Yoga Tips For Runners
Interview with Betsy Kase, Owner of Yoga Haven, Tuckahoe & Scarsdale, NY
What are the benefits of adding Yoga when training for a race?
Physically, yoga can help counteract some of the tightness that is common in many runners. That is probably what most people think of when they think of yoga as “cross training” for sports. And it is definitely true, deliberate, thorough stretching is important, but yoga also helps to strengthen some of the smaller stabilizer muscles that are often neglected in strength routines that focus on the big muscle groups. Staying injury free is a balance of both strength and flexibility.
What about mental benefits?
What makes yoga different from throwing your leg up on a park bench to stretch your hamstring after a run? Yoga is a form of mindfulness. It challenges us to be present with ourselves in the moment and notice the sensations in our bodies. This is helpful in our daily lives of course, but also to quell those pre-race jitters. Breathing is also an important component of both running and yoga! Most people walk around not realizing they aren’t taking full, deep breaths. Don’t you want to be using your full lung capacity in the last half mile of that race!?

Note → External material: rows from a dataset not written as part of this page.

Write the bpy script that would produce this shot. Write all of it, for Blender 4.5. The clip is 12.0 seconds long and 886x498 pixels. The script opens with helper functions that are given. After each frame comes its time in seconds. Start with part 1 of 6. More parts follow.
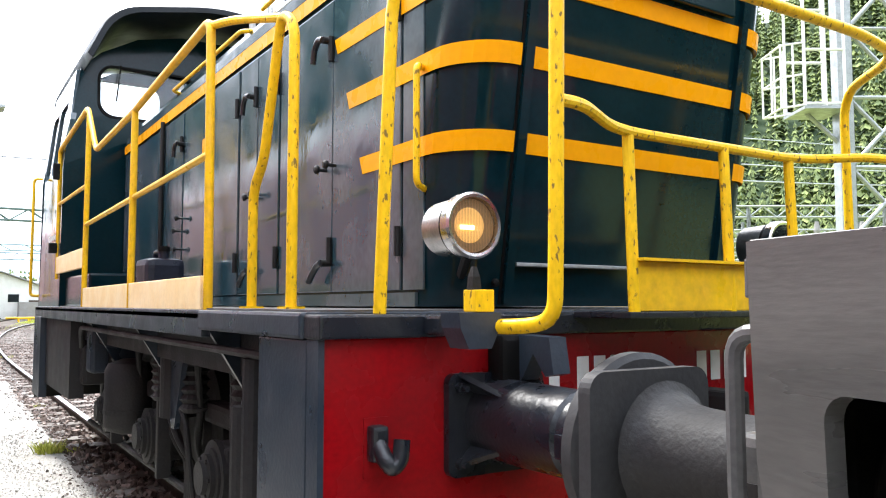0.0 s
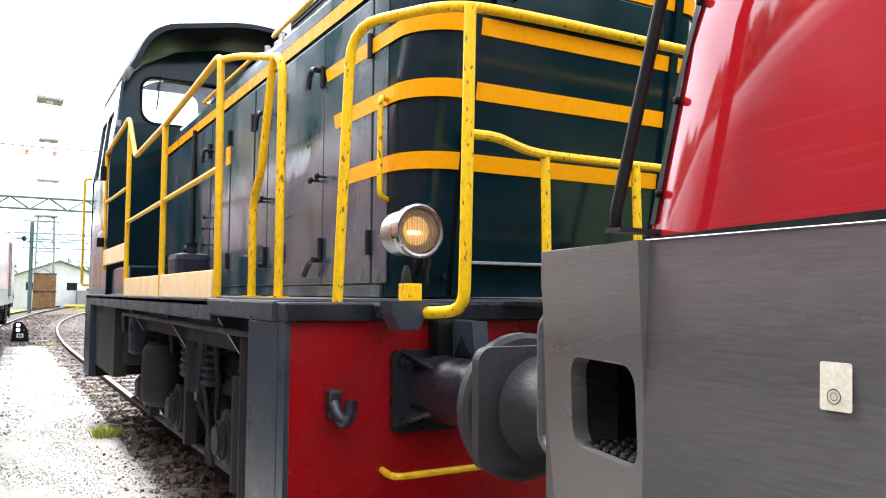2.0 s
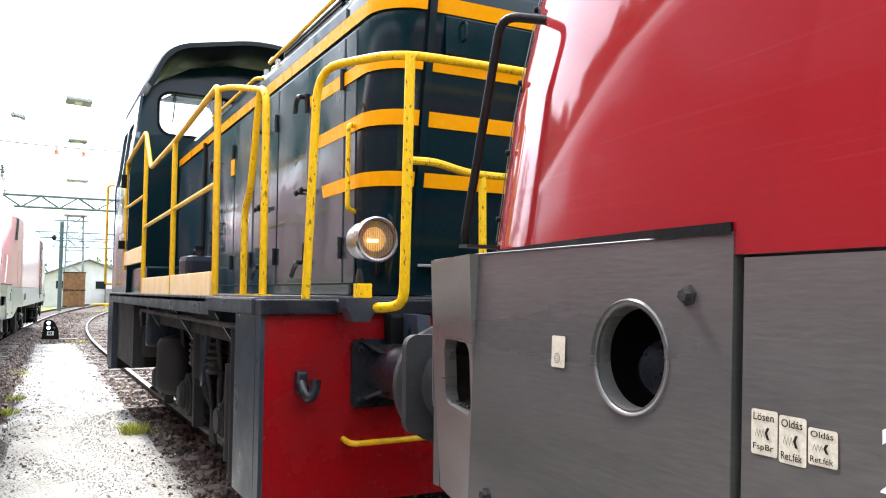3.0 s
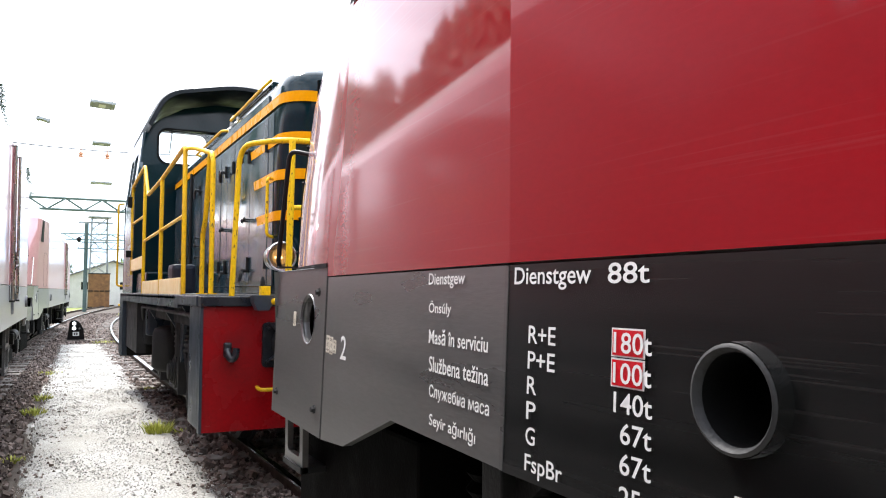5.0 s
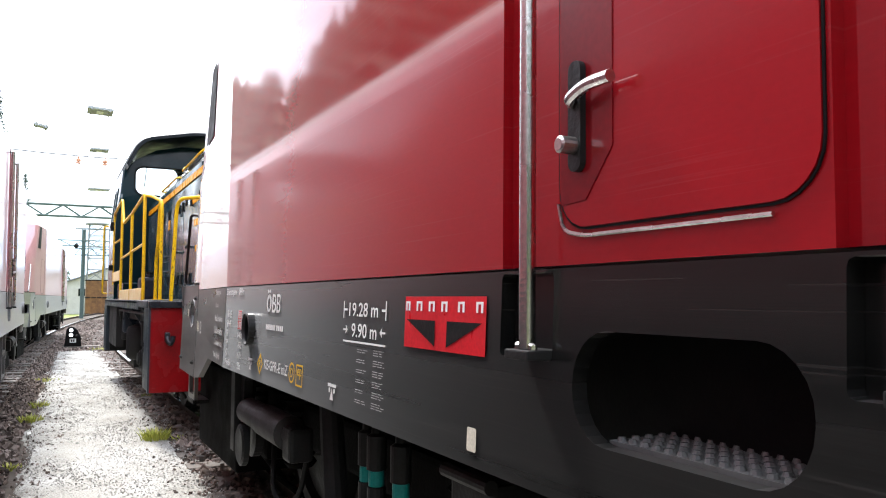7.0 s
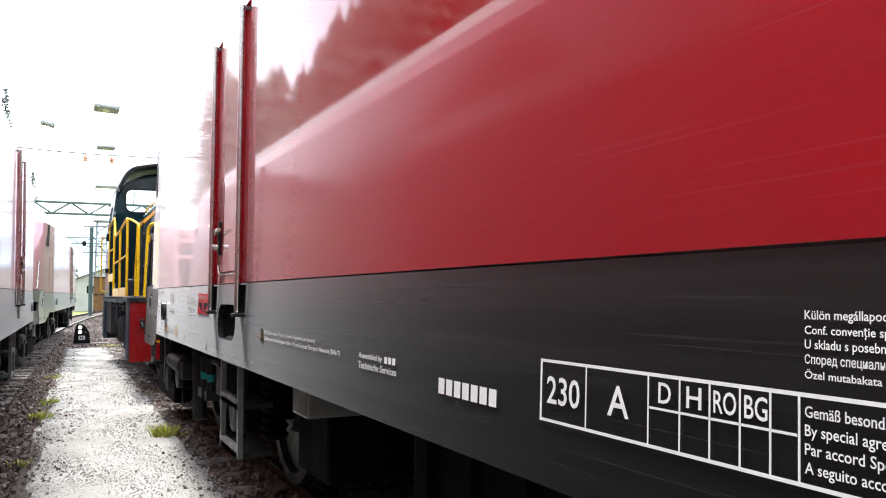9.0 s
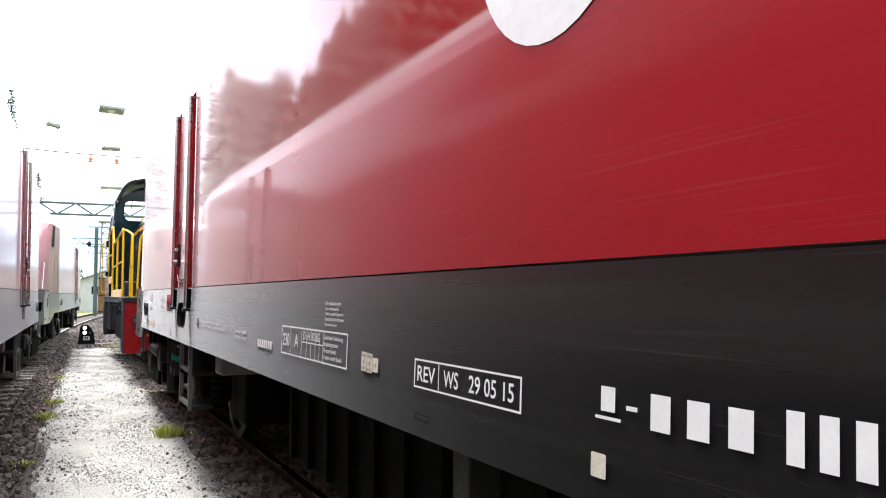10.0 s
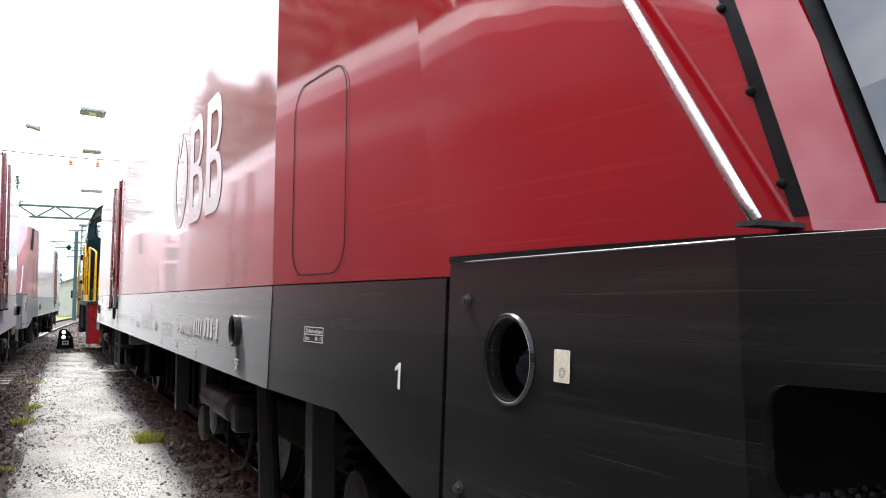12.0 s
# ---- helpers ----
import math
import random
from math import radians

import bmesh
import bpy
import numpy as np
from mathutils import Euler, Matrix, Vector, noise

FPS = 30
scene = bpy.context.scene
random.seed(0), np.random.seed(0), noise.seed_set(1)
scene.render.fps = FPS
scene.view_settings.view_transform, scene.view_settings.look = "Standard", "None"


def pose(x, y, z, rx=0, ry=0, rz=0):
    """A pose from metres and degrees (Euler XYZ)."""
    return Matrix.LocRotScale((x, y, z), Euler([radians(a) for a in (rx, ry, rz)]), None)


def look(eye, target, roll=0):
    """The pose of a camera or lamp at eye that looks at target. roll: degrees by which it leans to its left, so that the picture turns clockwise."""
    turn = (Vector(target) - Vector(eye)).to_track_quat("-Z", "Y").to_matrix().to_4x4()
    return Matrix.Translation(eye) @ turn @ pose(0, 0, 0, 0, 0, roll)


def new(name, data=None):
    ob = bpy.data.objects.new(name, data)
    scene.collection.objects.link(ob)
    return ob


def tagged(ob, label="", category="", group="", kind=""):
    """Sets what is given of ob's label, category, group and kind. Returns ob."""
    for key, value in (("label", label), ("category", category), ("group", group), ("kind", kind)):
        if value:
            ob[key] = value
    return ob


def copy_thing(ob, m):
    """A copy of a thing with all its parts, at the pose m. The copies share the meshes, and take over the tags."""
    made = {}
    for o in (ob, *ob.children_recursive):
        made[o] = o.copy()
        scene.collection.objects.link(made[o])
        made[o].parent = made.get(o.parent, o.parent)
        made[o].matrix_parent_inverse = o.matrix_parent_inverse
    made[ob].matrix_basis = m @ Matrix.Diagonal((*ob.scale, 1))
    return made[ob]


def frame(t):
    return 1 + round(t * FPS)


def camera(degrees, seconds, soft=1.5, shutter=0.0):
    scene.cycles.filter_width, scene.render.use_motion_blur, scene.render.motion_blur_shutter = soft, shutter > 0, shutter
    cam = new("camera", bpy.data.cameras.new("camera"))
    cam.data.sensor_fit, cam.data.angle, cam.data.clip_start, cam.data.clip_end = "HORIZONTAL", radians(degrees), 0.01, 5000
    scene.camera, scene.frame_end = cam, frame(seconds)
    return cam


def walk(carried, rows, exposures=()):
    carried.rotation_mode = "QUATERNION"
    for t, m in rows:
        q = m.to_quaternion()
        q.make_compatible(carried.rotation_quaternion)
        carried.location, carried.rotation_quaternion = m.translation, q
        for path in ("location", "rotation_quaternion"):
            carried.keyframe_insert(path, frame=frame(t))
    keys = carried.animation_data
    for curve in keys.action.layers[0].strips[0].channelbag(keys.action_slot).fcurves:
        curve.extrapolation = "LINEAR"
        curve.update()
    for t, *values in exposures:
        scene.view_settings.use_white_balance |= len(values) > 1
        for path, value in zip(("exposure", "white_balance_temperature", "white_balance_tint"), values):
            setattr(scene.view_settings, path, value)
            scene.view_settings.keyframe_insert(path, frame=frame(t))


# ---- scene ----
EYE = 1.41
EXPOSURE = [(0.0, 2.36), (1.5, 2.36), (3.0, 2.28), (5.0, 2.02), (7.0, 2.02), (9.0, 2.05), (12.0, 2.02)]
cam = camera(58.5, 12.0, soft=1.1)
PATH = [
    (0.0, pose(0, 0, EYE, 93.98, -0.01, -32.81)),
    (0.5, pose(0, 0, EYE, 93.86, 0.01, -32.38)),
    (1.0, pose(0, 0, EYE, 93.78, -0.21, -31.78)),
    (1.5, pose(0, 0, EYE, 93.58, -0.41, -30.73)),
    (2.0, pose(0, 0, EYE, 93.33, -0.43, -29.46)),
    (2.5, pose(0, 0, EYE, 93.24, -0.48, -28.51)),
    (3.0, pose(0, 0, EYE, 93.22, -0.47, -27.73)),
    (5.0, pose(0, 0, EYE, 93.17, -0.23, -26.24)),
    (5.5, pose(0, 0, EYE, 93.24, -0.03, -25.87)),
    (6.0, pose(0, 0, EYE, 93.41, -0.26, -26.17)),
    (6.5, pose(0, 0, EYE, 93.59, -0.24, -26.15)),
    (7.0, pose(0, 0, EYE, 93.63, -0.19, -26.40)),
    (9.0, pose(0, 0, EYE, 93.24, 0.23, -25.90)),
    (9.5, pose(0, 0, EYE, 93.28, 0.26, -25.65)),
    (10.0, pose(0, 0, EYE, 93.34, 0.10, -25.61)),
    (10.5, pose(0, 0, EYE, 93.30, 0.20, -25.63)),
    (11.0, pose(0, 0, EYE, 93.10, 0.22, -25.53)),
    (11.5, pose(0, 0, EYE, 93.15, 0.42, -25.49)),
    (12.0, pose(0, 0, EYE, 93.72, -0.09, -26.84)),
]
walk(cam, PATH, exposures=EXPOSURE)

# slack in the coupling: how much closer the red locomotive still stands
SLACK = [(0.0, 0.036), (0.5, 0.018), (1.0, 0.016), (1.5, 0.012), (2.0, 0.0)]

# metres that the moving train has rolled since the start
TRAVEL = [
    (0.0, 0.000),
    (0.5, 0.118),
    (1.0, 0.269),
    (1.5, 0.475),
    (2.0, 0.743),
    (2.5, 1.069),
    (3.0, 1.457),
    (5.0, 3.707),
    (5.5, 4.413),
    (6.0, 5.176),
    (6.5, 5.977),
    (7.0, 6.826),
    (9.0, 10.656),
    (9.5, 11.722),
    (10.0, 12.834),
    (10.5, 13.994),
    (11.0, 15.185),
    (11.5, 16.430),
    (12.0, 17.735),
]

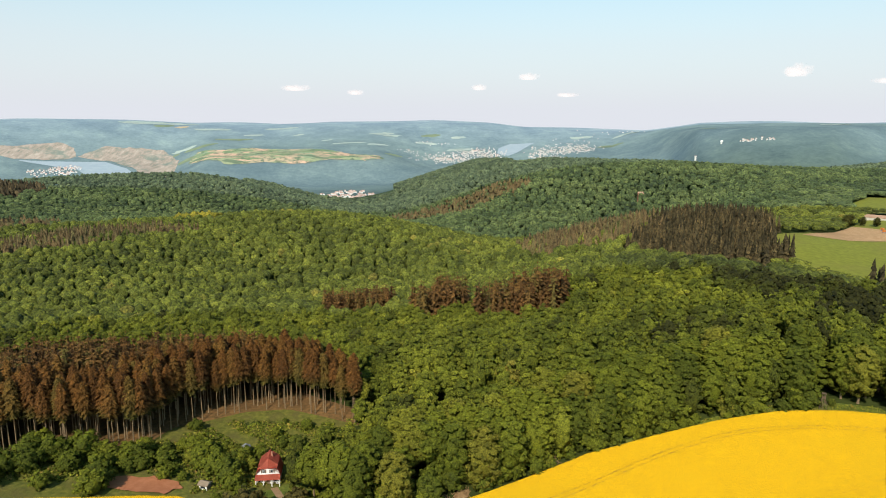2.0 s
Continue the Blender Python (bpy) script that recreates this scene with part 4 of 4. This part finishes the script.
def house():
    x, y = -46.5, 199.0
    z = float(ground_z(x, y))
    h = thing("house", "small white house with a steep red tiled roof", "house", (x, y, z), 5)
    h.scale = (0.83, 0.83, 0.83)
    part("wall", gable_walls(bmesh.new(), -4.2, 4.2, -4.5, 4.5, -1.5, 3.9, 6.2), M_WHITE, h)
    bm = bmesh.new()
    # mansard roof with a half-hipped front
    prof = [(-4.7, 3.0), (-3.4, 6.2), (0, 8.8), (3.4, 6.2), (4.7, 3.0)]
    rows = []
    for yy, hip in ((-5.0, 0.0), (-2.3, 1.0), (4.9, 1.0)):
        rows.append([bm.verts.new((px, yy, pz if hip or k != 2 else 6.25)) for k, (px, pz) in enumerate(prof)])
    for a, b in zip(rows, rows[1:]):
        for k in range(4):
            bm.faces.new((a[k], a[k + 1], b[k + 1], b[k]))
    bmesh.ops.solidify(bm, geom=bm.faces[:], thickness=0.22)
    part("roof", bm, M_ROOF, h)
    bm = bmesh.new()
    quad = [bm.verts.new(p) for p in ((-4.6, -6.6, 2.5), (4.6, -6.6, 2.5), (4.4, -4.45, 3.75), (-4.4, -4.45, 3.75))]
    bm.faces.new(quad)
    bmesh.ops.solidify(bm, geom=bm.faces[:], thickness=0.18)
    part("porch_roof", bm, M_ROOF, h, "red tiled lean-to roof")
    for px in (-4.2, -1.5, 1.5, 4.2):
        part("post", boxed(px - 0.16, px + 0.16, -6.5, -6.2, -1.0, 2.5, 0.03), M_WHITE, h)
    part("door", boxed(-0.5, 0.5, -4.58, -4.4, 0, 2.05), M_TIMBER, h)
    for px in (-1.5, 1.5):
        opening(h, px, -4.5, 4.35, 0.8, 1.15)
    for px in (-2.9, 2.9):
        opening(h, px, -4.5, 0.9, 0.9, 1.15)
    part("chimney", boxed(0.6, 1.2, 1.0, 1.6, 7.0, 9.7, 0.03), M_BRICK, h, "brick chimney")


house()


def shed(x, y, w, d, hgt, turn, roof, wall, label, name="shed"):
    z = float(ground_z(x, y))
    s = thing(name, label, name.replace("_", " "), (x, y, z), turn)
    part("wall", gable_walls(bmesh.new(), -w / 2, w / 2, -d / 2, d / 2, -1.5, hgt, hgt + w * 0.25), wall, s)
    part("roof", gable(bmesh.new(), -w / 2, w / 2, -d / 2, d / 2, hgt, hgt + w * 0.25, 0.4, 0.2), roof, s)
    for k in range(max(1, int(d / 6))):
        yy = -d / 2 + (k + 0.5) * d / max(1, int(d / 6))
        part("window", boxed(-w / 2 - 0.06, -w / 2 + 0.03, yy - 0.8, yy + 0.8, hgt * 0.35, hgt * 0.8), M_GLASS, s, "dark window")
    part("door", boxed(-1.0, 1.0, -d / 2 - 0.06, -d / 2 + 0.04, 0, min(2.6, hgt * 0.85)), M_TIMBER, s)
    return s


shed(-63.5, 190, 2.2, 2.6, 1.7, 70, M_TIMBER, M_WHITE, "small white garden shed with a brown roof")
shed(-57, 213, 2.2, 2.4, 1.9, 20, M_GREYROOF, M_WHITE, "little white hut in the clearing", "hut")


def gate_posts():
    for k, (x, y) in enumerate(((-37.4, 178.5), (-42.5, 184.5))):
        z = float(ground_z(x, y))
        p = thing("post", "pale wooden post beside the dirt track", "post", (x, y, z), 0)
        part("shaft", boxed(-0.12, 0.12, -0.12, 0.12, -0.4, 1.7, 0.02), M_TIMBER, p)
        part("cap", boxed(-0.16, 0.16, -0.16, 0.16, 1.7, 1.78), M_TIMBER, p)


gate_posts()


def high_seat(x, y, turn):
    z = float(ground_z(x, y))
    s = thing("high_seat", "wooden hunting seat on splayed legs at the wood edge", "high seat", (x, y, z), turn)
    for sx in (-1, 1):
        for sy in (-1, 1):
            part("leg", beam(bmesh.new(), (sx * 1.2, sy * 1.2, -0.4), (sx * 0.45, sy * 0.45, 4.4), 0.12), M_DARK_TIMBER, s)
    part("floor", boxed(-0.6, 0.6, -0.6, 0.6, 4.3, 4.4), M_DARK_TIMBER, s)
    for x0, x1, y0, y1 in ((-0.56, 0.56, -0.56, -0.51), (-0.56, 0.56, 0.51, 0.56), (-0.56, -0.51, -0.51, 0.51), (0.51, 0.56, -0.51, 0.51)):
        part("panel", boxed(x0, x1, y0, y1, 4.4, 4.95), M_DARK_TIMBER, s)
    for sx in (-1, 1):
        for sy in (-1, 1):
            part("corner_post", boxed(sx * 0.52 - 0.05, sx * 0.52 + 0.05, sy * 0.52 - 0.05, sy * 0.52 + 0.05, 4.4, 5.8), M_DARK_TIMBER, s)
    part("roof", boxed(-0.66, 0.66, -0.66, 0.66, 5.8, 5.9), M_DARK_TIMBER, s)
    for sy in (-1, 1):
        part("brace", beam(bmesh.new(), (-1.05, sy * 1.05, 0.9), (0.75, sy * 0.75, 2.6), 0.09), M_DARK_TIMBER, s)
    for sx in (-0.28, 0.28):
        part("ladder_rail", beam(bmesh.new(), (sx, -2.2, -0.3), (sx, -0.62, 4.5), 0.09), M_DARK_TIMBER, s)
    for k in range(11):
        t = (k + 0.7) / 11.6
        part("rung", beam(bmesh.new(), (-0.3, -2.2 + 1.58 * t, -0.3 + 4.8 * t), (0.3, -2.2 + 1.58 * t, -0.3 + 4.8 * t), 0.06), M_DARK_TIMBER, s)
    for sx in (-1, 1):
        part("stay", beam(bmesh.new(), (sx * 2.4, 0.8, -0.3), (sx * 0.5, 0.3, 3.6), 0.09), M_DARK_TIMBER, s)


high_seat(132.5, 209.5, -30)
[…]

Is there a style of yoga more suited to runners?
The “right” type of yoga depends a lot on the person. Most importantly, whatever the style, you want to start in the appropriate level class. Just because you’re in good shape, if you’ve never done yoga before, don’t jump into a level 2 class. It is important to start with the fundamentals and learn the poses and alignment so you don’t risk injury.
How are props helpful for runners while doing yoga?
Props are you friend!!! People sometimes don’t like using props because they think it is cheating or doing the pose “wrong”. It’s not. Especially for people who are tight, props like blocks and straps and blankets help make the poses accessible. If you are struggling so hard to stay in the pose, you are working against your body. Plus, it not so enjoyable!
Are there specific areas that are of concern when training that a runner should focus on?
Runners usually have tight hamstrings, but we are seeing more commonly now that it isn’t just a matter of stretching the hamstrings, but also making sure the gluteal muscles are strong to balance the work of the hamstrings. Some other often cranky places are the calves and hip flexors. And just like most everyone in our desk/car/text centered world, it is important to open the chest by stretching the pectorals and strengthening the upper back muscles.
Are there any poses that runners should target?
Yes! Here are some poses that runners can do to help in their training. These can be implemented in a daily practice as well.
1) Supta Padangusthasana
Supta Padangusthasana and its variations are good to work on mobility of the hip in different directions. First, stretch the leg straight up. Then holding the strap in the hand of the lifted leg, open the leg out to the side to stretch the inner leg. Work on keeping the opposite hip on the floor. Bring the leg back up, switch hands on the strap and take the leg across the body until you feel a stretch in the outer hip/leg.
2) Tree Pose
This pose strengthens the outer hip and as a pose that requires balance, it activates stabilizer muscles. The tendency when we stand on one leg is to let the standing leg hip sag out to the side. Being conscious to avoid that will build outer hip stability, which is important in preventing many running injuries. If you can’t bring your foot to your inner thigh, you can place the foot on your calf.
3) Downward Facing Dog
An excellent pose to help lengthen the calves and hamstrings. If the backs of your legs are tight, keep the knees bent. And don’t worry about getting your heels all the way down to the floor.
4) Legs Up The Wall
This pose aids in relaxation, increases circulation, relieves lower back tension and soothes swollen feet and cramped legs.
5) Bridge Pose
This pose helps to strengthen gluteals and hamstrings, muscles that are vital to keep healthy and strong for running.
Hip flexors tend to get tight when running and tight hip flexors can mean back pain, stiffness, poor posture and a host of other issues. Lunges are a great way to work on hip extension which is important for a fluid running stride. You can always rest the back knee on the ground or put the hands up on blocks if this stretch is too intense as pictured.